Proceeds from the breakfast fundraiser went to support Camp Anytown, a program run by the Interfaith Council of Southern Nevada that promotes leadership and diversity among high school students.

In his keynote speech, Skorkowsky encouraged students to act on their ideas and beliefs to improve the world.

“The only way we’ll be able to leave this better than we came into it is through our actions,” he said. “Your legacy has to be about the betterment of this world. We have to leave it better for the next generation and the next generation.”

Skorkowsky was a popular target during the question-and-answer session that followed, as students quizzed him on everything from the role of arts in public education to the steps being taken to improve student achievement.

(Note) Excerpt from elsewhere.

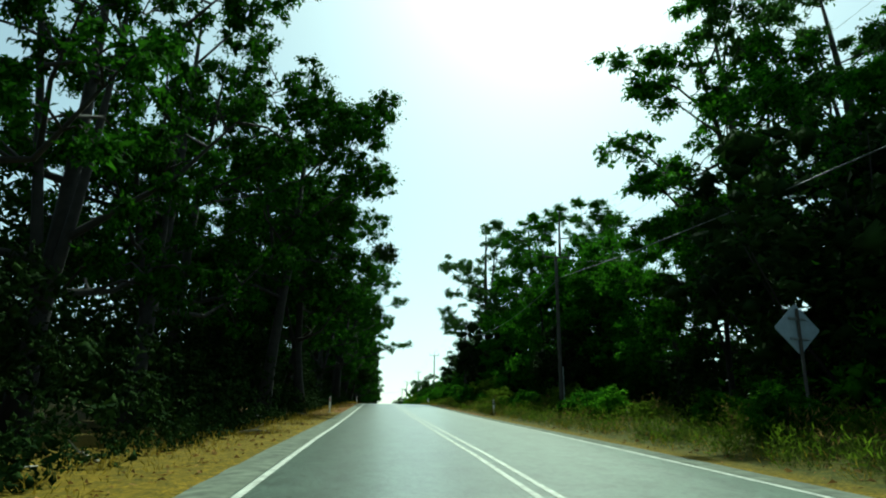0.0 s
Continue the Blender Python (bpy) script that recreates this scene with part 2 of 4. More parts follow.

Western High School junior William Riggs asked the superintendent about what was being done to improve the quality of education offered by the School District.

“We are working specificallyon two remediation programs,” said Skorkowsky, who emphasized a need to keep improving graduation rates. “We have to do a better focus on providing support and resources for teachers in the classrooms.”

Riggs said Thursday was his first time speaking with the superintendent and although the experience was a bit nerve-racking, he was glad to have his question addressed.

“It’s something they should do more often,” Riggs said of the question-and-answer session. “I’ve just been wondering what they’ve been doing, what their plan is. When you look at the education rates, Nevada has dropped compared to other states.”

Amonde Overton, a senior at the Veterans Tribute Career and Technical Academy, asked Mayor Carolyn Goodman about what’s being done to improve pedestrian safety after a spate of fatal accidents.

“I’ve seen it on the news a lot. What really stuck with me was the little girl on Halloween who was involved in the hit-and-run,” she said. “Knowing that my brothers and sisters are all walking to school, thinking about that made me want to ask that question.”